**Prompt**
Take every line that has the string "with" and copy it out.

**Information supplied**
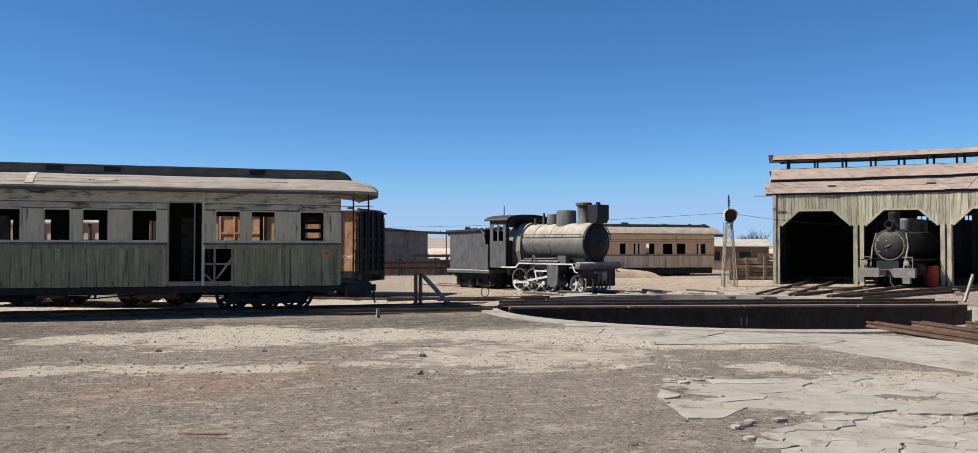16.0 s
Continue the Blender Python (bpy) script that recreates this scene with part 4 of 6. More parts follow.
        tube(bm, (-2.4, s * 0.95, 1.1), (-2.25, s * 0.95, 1.35), 0.03, n=6)
        tube(bm, (-2.25, s * 0.95, 1.35), (-2.1, s * 0.95, 1.1), 0.03, n=6)
        part("pipework", bm, GREYIRON, c)
    me = wheel_mesh(0.43, 10, GREYIRON, (0.43, 10, "grey"))
    rim_me = mesh_of("white_rim", one(turned, [(-0.06, 0.435), (0.0, 0.437), (0.0, 0.375), (-0.06, 0.375)], (0, 0, 0), (0, 1, 0), 28, True), CHALK)
    for x in (-3.4, -2.65, -1.85):
        for y, a in ((-0.55, 0), (0.55, 180)):
            dw = part("driving_wheel", me, GREYIRON, c, "spoked driving wheel with white-painted rim", m=pose(x, y, 0.43, 0, 0, a))
            part("white_rim", rim_me, CHALK, dw)
    me = wheel_mesh(0.33, 6, CHALK, (0.33, 6, "chalk"))
    part("leading_wheel", me, CHALK, c, "small white spoked wheel", m=pose(-0.36, -0.6, 0.33))
    part("leading_wheel", me, CHALK, c, m=pose(-0.36, 0.6, 0.33, 0, 0, 180))
    bm = bmesh.new()
    bx(bm, 0.0, 0.14, -0.84, 0.84, 0.26, 0.9)
    part("buffer_beam", bm, MAROON, c, "deep sooty maroon buffer beam", bevel=0.015)
    me = mesh_of("rivet", one(tube, (0, 0, 0), (0.02, 0, 0), 0.018, n=6), MAROON)
    for y in np.linspace(-0.76, 0.76, 8):
        for z in (0.32, 0.84):
            part("rivet", me, MAROON, c, m=pose(0.14, float(y), z))
    bm = bmesh.new()
    turned(bm, [(0, 0.1), (0.03, 0.13), (2.17, 0.13), (2.2, 0.1)], (0.1, -1.1, 1.0), (0, 1, 0), 16)
    bx(bm, -0.3, 0.18, -1.1, 1.1, 0.9, 0.95)
    part("front_deck", bm, DUSTY, c, "rounded dusty front deck edge")
    bm = bmesh.new()
    bx(bm, 0.14, 0.4, -0.1, 0.1, 0.52, 0.72)
    for y in (-0.45, 0.45, -0.8):
        hose = bmesh.new()
        tube(hose, (0.14, y, 0.55), (0.24, y, 0.5), 0.03, n=8)
        tube(hose, (0.24, y, 0.5), (0.22, y, 0.15), 0.025, n=8)
        part("brake_hose", hose, GREYSHEET, c)
    beam(bm, (0.17, -0.35, 0.75), (0.17, 0.35, 0.75), 0.05, 0.08)
    for y in (-0.28, 0.0, 0.28):
        tube(bm, (0.15, y, 0.84), (0.3, y * 0.6, 0.66), 0.022, n=6)
        tube(bm, (0.3, y * 0.6, 0.66), (0.28, y * 0.8, 0.36), 0.02, n=6)
    turned(bm, [(-0.03, 0.13), (0.03, 0.13), (0.03, 0.09), (-0.03, 0.09)], (0.36, 0.0, 0.6), (1, 0, 0), 14, True)
    part("coupling", bm, GREYSHEET, c, "coupling and brake pipes")
    # cab
    W = 1.1
    for s in (-1, 1):
        y0, y1 = (W - 0.03, W) if s > 0 else (-W, -W + 0.03)
        bm = bmesh.new()
        bx(bm, -4.57, -3.62, y0, y1, 0.86, 1.88)
        for a, b in ((-4.57, -4.38), (-4.14, -4.05), (-3.8, -3.62)):
            bx(bm, a, b, y0, y1, 1.88, 2.5)
        bx(bm, -4.57, -3.62, y0, y1, 2.5, 2.72)
        part("cab_side", bm, GREYIRON, c, "grey cab side with two narrow windows")
    bm = bmesh.new()
    for a, b in ((-W, -0.78), (0.78, W)):
        bx(bm, -3.65, -3.62, a, b, 0.86, 1.9)
    bx(bm, -3.65, -3.62, -W, -0.95, 1.9, 2.4)
    bx(bm, -3.65, -3.62, 0.95, W, 1.9, 2.4)
    bx(bm, -3.65, -3.62, -0.6, 0.6, 1.9, 2.7)
    arch = [(W * math.cos(a), 2.68 + 0.2 * math.sin(a)) for a in np.linspace(0, math.pi, 11)]
    slab_of(bm, [(W, 2.4), *arch, (-W, 2.4)], "x", -3.65, -3.62)
    part("cab_front", bm, BLACK, c, "black cab front with two spectacle windows")
    bm = bmesh.new()
    rows = []
    for x in (-4.8, -3.45):
        rows.append([bm.verts.new((x, (W + 0.1) * math.cos(a), 2.69 + 0.22 * math.sin(a))) for a in np.linspace(0, math.pi, 13)])
        rows.append([bm.verts.new((v.co.x, v.co.y, v.co.z - 0.04)) for v in rows[-1]])
    for j in range(12):
        bm.faces.new((rows[0][j], rows[2][j], rows[2][j + 1], rows[0][j + 1]))
        bm.faces.new((rows[1][j + 1], rows[3][j + 1], rows[3][j], rows[1][j]))
        bm.faces.new((rows[0][j], rows[0][j + 1], rows[1][j + 1], rows[1][j]))
        bm.faces.new((rows[2][j + 1], rows[2][j], rows[3][j], rows[3][j + 1]))
    for j in (0, 12):
        bm.faces.new((rows[0][j], rows[1][j], rows[3][j], rows[2][j]))
    part("cab_roof", bm, IRON, c, "low arched cab roof")
    # the tender rides on its own wheels
    t = thing("tender", m, "grey slab-sided tender with a curved coping", "tender")
    W = 1.08
    bm = bmesh.new()
    bx(bm, -7.1, -4.72, -W, W, 0.78, 1.75)
    part("tank", bm, GREYIRON, t, "grey riveted water tank", bevel=0.02)
    for s in (-1, 1):
        bm = bmesh.new()
        slab_of(bm, [(-7.1, 1.76), (-7.1, 2.18), (-7.22, 2.28), (-7.22, 2.33), (-5.2, 2.35), (-4.95, 2.2), (-4.85, 1.76)], "y", *sorted((s * W, s * (W - 0.03))))
        part("side_coping", bm, GREYIRON, t)
    bm = bmesh.new()
    bx(bm, -7.1, -7.07, -W + 0.04, W - 0.04, 1.76, 2.18)
    bx(bm, -7.07, -5.0, -W + 0.04, W - 0.04, 1.9, 2.12)
    part("coal_bunker", bm, IRON, t)
    part("bead", one(bx, -7.12, -4.85, -W - 0.012, -W, 1.74, 1.77), GREYIRON, t)
    for sd in (-1, 1):
        bm = bmesh.new()
        prof = [(W - 0.01, 2.12), (W + 0.02, 2.2), (W + 0.09, 2.28), (W + 0.11, 2.345), (W + 0.05, 2.345), (W - 0.02, 2.26)]
        rows = [[bm.verts.new((x, sd * y, z + dz)) for y, z in prof] for x, dz in ((-7.24, -0.02), (-6.2, 0.0), (-5.15, 0.01))]
        for p, q in zip(rows, rows[1:]):
            for a in range(6):
                bm.faces.new((p[a], p[(a + 1) % 6], q[(a + 1) % 6], q[a]))
        bm.faces.new(rows[0])
        bm.faces.new(rows[-1][::-1])
        part("flared_coping", bm, GREYIRON, t, "outward curled top edge")
        part("frame_edge", one(bx, -7.25, -4.6, min(sd * (W + 0.04), sd * (W + 0.046)), max(sd * (W + 0.04), sd * (W + 0.046)), 0.72, 0.755), CHALK, t, "chipped white line along the frame")
    part("end_angle", one(bx, -4.78, -4.7, -W - 0.012, -W, 0.8, 1.72), GREYIRON, t)
    bm = bmesh.new()
    for k in range(26):
        r3 = random.Random(90 + k)
        x, y = r3.uniform(-6.9, -5.2), r3.uniform(-0.8, 0.8)
        beam(bm, (x, y, 2.1), (x + r3.uniform(0.1, 0.4), y + r3.uniform(-0.2, 0.2), 2.2 + r3.uniform(0, 0.25)), 0.2, 0.12)
    tagged(part("junk_load", bm, IRON, t, "dark junk heaped in the bunker"), kind="stuff")
    bm = bmesh.new()
    bx(bm, -7.25, -4.6, -W - 0.04, W + 0.04, 0.62, 0.76)
    part("frame", bm, GREYIRON, t, "dark riveted frame")
    part("sole_bar", one(bx, -7.2, -4.65, -0.75, 0.75, 0.44, 0.62), BLACK, t)
    for x in (-6.5, -5.25):
        bogie(t, x, 0, 2, 0.78, 0.3, 0.53, 0)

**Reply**
Continue the Blender Python (bpy) script that recreates this scene with part 4 of 6. More parts follow.
            dw = part("driving_wheel", me, GREYIRON, c, "spoked driving wheel with white-painted rim", m=pose(x, y, 0.43, 0, 0, a))
        part("cab_side", bm, GREYIRON, c, "grey cab side with two narrow windows")
    part("cab_front", bm, BLACK, c, "black cab front with two spectacle windows")
    t = thing("tender", m, "grey slab-sided tender with a curved coping", "tender")